Set task:
Only the lines from the one holding "keys = carried.animation_data" through the one holding "for path, value" are to be retyped, exactly as they appear, with both boundary lines included.

Dataset content:
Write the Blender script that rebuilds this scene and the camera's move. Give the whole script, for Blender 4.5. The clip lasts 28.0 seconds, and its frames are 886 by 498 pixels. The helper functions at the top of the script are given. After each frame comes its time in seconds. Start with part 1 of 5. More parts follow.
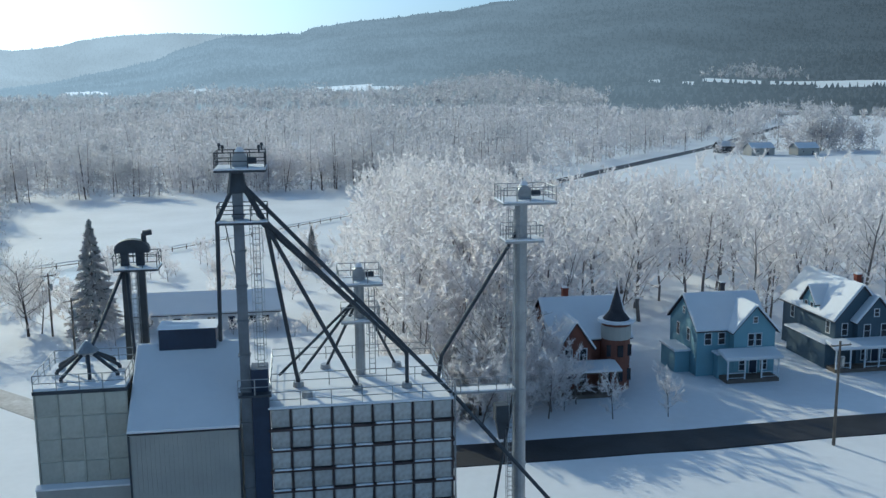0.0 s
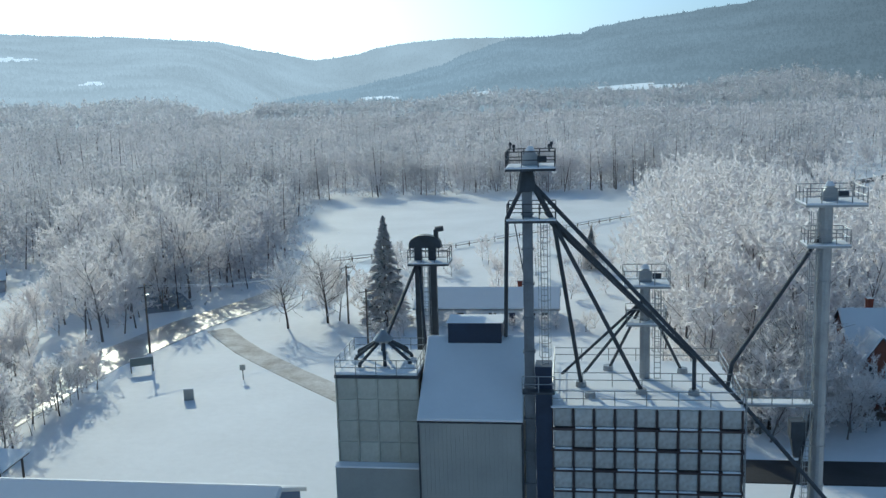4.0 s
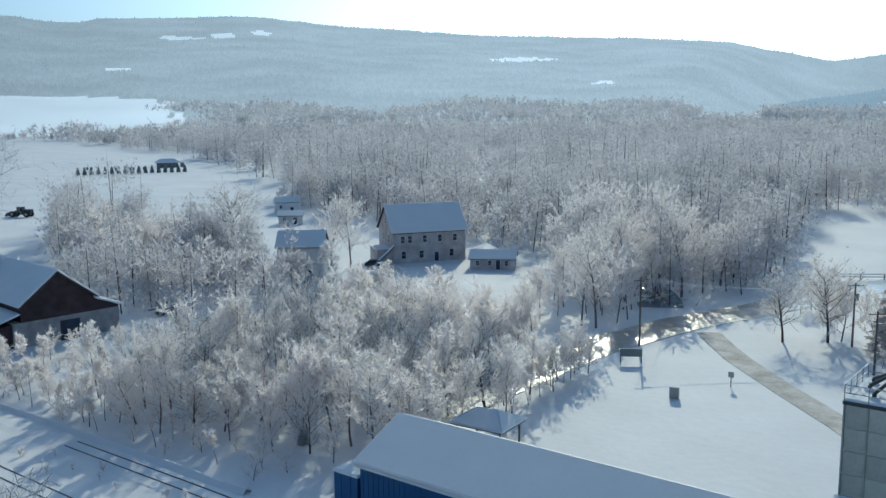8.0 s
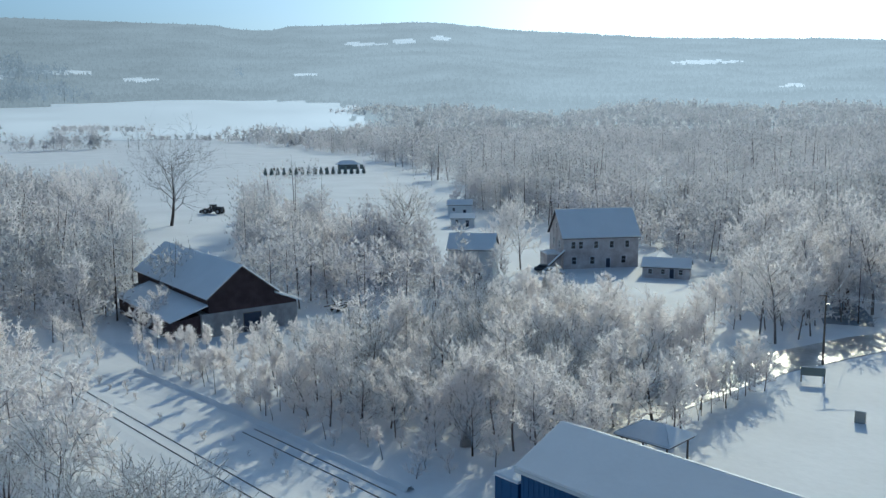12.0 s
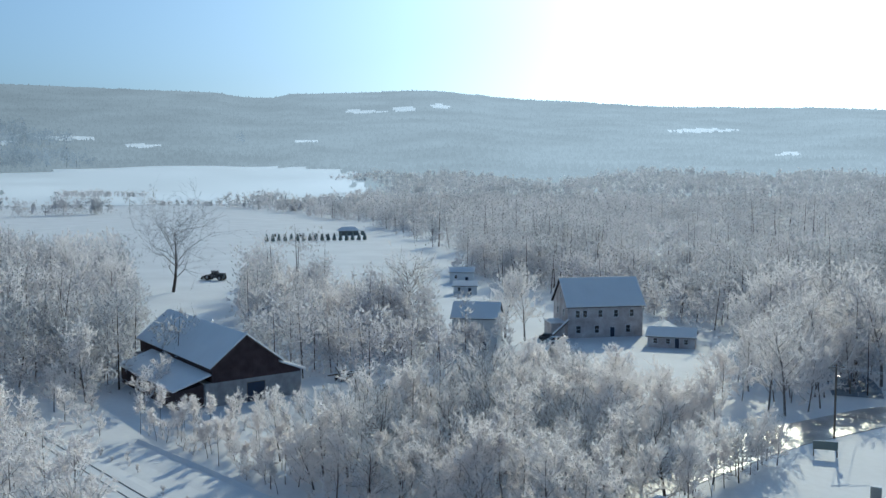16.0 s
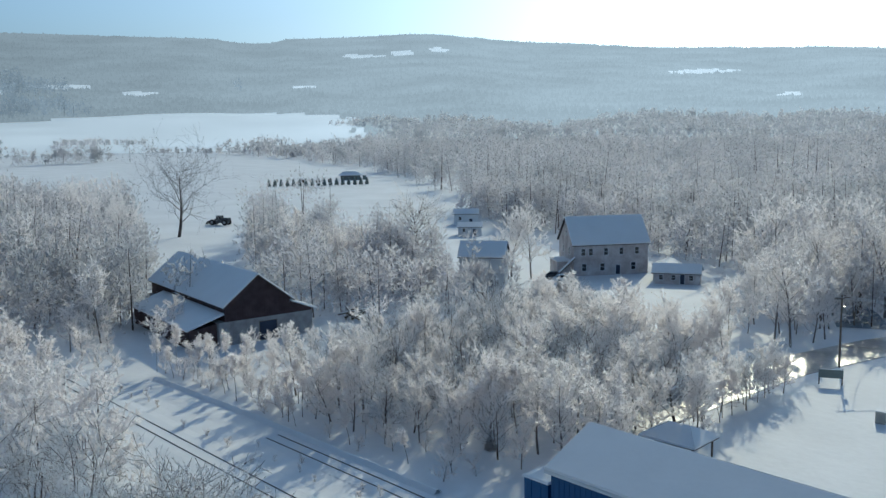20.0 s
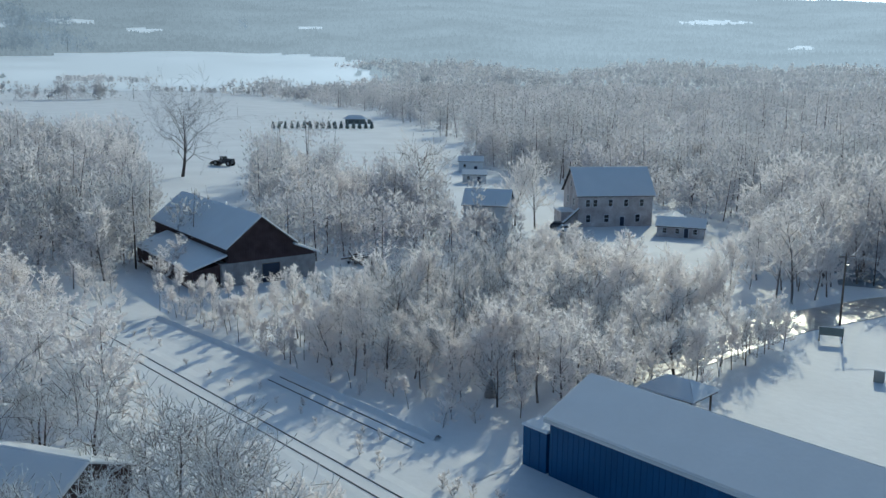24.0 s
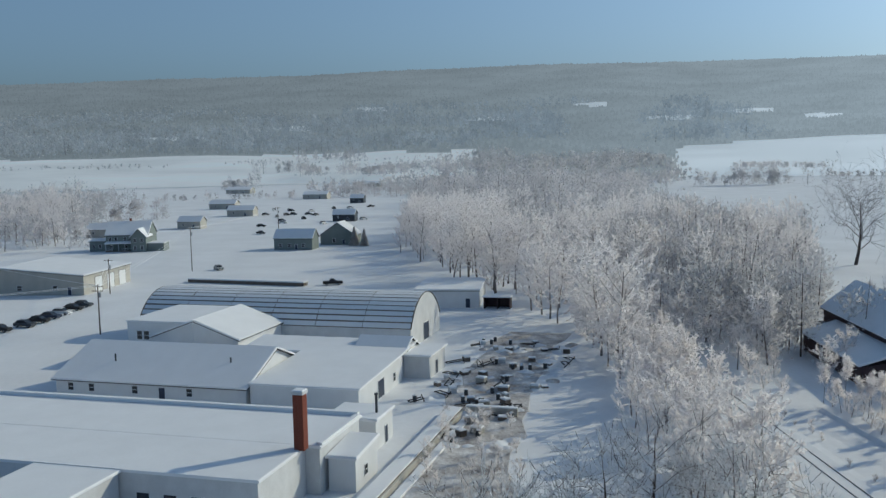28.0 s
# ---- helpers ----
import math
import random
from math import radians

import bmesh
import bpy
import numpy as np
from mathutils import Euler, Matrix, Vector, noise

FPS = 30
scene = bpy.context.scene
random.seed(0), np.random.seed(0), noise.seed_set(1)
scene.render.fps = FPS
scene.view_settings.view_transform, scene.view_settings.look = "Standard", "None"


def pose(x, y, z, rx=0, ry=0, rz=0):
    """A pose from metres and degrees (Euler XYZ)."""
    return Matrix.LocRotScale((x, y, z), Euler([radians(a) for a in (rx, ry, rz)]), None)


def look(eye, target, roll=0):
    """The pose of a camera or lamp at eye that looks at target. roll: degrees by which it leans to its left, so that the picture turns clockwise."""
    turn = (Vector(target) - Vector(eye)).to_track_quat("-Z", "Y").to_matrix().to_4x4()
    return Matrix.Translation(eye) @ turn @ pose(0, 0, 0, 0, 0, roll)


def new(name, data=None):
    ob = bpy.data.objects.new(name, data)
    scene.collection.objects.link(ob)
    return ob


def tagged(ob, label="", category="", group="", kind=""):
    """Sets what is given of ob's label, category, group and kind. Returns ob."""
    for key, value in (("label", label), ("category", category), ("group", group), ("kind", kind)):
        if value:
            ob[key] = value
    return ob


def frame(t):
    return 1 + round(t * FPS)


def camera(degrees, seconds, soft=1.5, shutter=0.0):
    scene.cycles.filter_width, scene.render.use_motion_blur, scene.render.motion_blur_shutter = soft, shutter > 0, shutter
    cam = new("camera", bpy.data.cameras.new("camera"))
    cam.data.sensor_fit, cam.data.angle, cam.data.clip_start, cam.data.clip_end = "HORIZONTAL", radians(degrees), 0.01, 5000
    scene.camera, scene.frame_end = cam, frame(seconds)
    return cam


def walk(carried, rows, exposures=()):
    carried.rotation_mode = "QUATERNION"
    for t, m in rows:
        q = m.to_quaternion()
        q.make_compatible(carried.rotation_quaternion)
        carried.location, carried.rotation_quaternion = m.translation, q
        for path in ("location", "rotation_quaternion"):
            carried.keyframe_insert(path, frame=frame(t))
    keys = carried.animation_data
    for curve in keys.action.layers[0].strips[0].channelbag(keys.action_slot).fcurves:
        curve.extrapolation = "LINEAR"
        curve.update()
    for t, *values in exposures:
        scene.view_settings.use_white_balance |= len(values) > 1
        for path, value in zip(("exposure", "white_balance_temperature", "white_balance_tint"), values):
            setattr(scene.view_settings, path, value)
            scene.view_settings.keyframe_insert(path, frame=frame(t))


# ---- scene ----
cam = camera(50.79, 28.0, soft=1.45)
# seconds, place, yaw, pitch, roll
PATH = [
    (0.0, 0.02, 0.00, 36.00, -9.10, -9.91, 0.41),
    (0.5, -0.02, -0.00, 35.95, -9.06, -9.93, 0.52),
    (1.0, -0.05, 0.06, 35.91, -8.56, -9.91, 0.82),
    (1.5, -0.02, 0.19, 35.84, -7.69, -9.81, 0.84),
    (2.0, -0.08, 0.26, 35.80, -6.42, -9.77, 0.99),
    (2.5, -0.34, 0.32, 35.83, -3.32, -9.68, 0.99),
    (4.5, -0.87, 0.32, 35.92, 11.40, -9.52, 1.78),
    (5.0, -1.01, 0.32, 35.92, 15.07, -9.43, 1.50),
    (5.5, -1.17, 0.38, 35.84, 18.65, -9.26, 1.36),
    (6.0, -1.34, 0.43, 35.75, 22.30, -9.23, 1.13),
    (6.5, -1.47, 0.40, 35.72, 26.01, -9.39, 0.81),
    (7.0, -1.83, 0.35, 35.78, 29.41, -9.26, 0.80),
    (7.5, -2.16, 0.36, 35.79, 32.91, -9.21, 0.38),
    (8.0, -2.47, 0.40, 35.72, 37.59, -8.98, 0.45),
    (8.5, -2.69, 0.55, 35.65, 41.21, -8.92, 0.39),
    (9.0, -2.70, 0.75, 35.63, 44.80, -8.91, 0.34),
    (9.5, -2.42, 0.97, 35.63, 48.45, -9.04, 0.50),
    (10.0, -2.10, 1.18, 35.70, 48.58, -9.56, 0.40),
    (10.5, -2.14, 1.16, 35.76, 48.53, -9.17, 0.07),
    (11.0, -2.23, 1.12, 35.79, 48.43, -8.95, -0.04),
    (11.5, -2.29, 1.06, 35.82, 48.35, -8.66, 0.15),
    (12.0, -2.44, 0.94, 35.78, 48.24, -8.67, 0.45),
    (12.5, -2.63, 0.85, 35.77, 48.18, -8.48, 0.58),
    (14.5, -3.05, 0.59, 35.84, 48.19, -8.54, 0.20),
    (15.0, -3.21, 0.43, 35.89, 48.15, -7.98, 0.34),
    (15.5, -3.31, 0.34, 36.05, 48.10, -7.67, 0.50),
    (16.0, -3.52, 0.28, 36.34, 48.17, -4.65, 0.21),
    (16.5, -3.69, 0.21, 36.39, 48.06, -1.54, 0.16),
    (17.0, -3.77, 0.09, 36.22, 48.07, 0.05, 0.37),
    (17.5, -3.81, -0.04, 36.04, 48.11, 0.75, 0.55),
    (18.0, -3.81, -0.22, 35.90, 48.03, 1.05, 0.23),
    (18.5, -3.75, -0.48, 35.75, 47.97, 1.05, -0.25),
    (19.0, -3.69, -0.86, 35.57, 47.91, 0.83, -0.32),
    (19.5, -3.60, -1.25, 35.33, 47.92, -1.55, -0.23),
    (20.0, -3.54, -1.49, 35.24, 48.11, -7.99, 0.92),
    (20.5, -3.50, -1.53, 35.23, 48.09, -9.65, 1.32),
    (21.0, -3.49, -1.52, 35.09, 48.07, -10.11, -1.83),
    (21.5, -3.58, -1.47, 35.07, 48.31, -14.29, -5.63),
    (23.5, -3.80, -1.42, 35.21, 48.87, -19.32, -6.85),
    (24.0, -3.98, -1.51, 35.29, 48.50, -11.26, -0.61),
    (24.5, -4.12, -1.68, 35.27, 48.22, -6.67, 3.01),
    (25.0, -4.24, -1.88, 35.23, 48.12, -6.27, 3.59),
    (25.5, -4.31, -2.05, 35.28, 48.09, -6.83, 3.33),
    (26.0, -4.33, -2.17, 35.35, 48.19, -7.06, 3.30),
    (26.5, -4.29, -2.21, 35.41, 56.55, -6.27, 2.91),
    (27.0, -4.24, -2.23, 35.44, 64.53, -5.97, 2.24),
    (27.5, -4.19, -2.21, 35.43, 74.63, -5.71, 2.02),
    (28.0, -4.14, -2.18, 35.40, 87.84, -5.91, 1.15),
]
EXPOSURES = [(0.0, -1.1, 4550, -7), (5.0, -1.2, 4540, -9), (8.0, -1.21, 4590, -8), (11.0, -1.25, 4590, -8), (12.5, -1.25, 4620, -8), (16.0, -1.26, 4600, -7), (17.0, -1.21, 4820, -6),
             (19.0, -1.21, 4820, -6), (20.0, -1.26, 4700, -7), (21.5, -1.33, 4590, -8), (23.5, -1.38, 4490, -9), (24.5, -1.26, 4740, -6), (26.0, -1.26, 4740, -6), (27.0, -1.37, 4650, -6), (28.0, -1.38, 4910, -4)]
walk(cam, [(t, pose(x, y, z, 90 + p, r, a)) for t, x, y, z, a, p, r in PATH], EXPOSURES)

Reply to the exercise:
    keys = carried.animation_data
    for curve in keys.action.layers[0].strips[0].channelbag(keys.action_slot).fcurves:
        curve.extrapolation = "LINEAR"
        curve.update()
    for t, *values in exposures:
        scene.view_settings.use_white_balance |= len(values) > 1
        for path, value in zip(("exposure", "white_balance_temperature", "white_balance_tint"), values):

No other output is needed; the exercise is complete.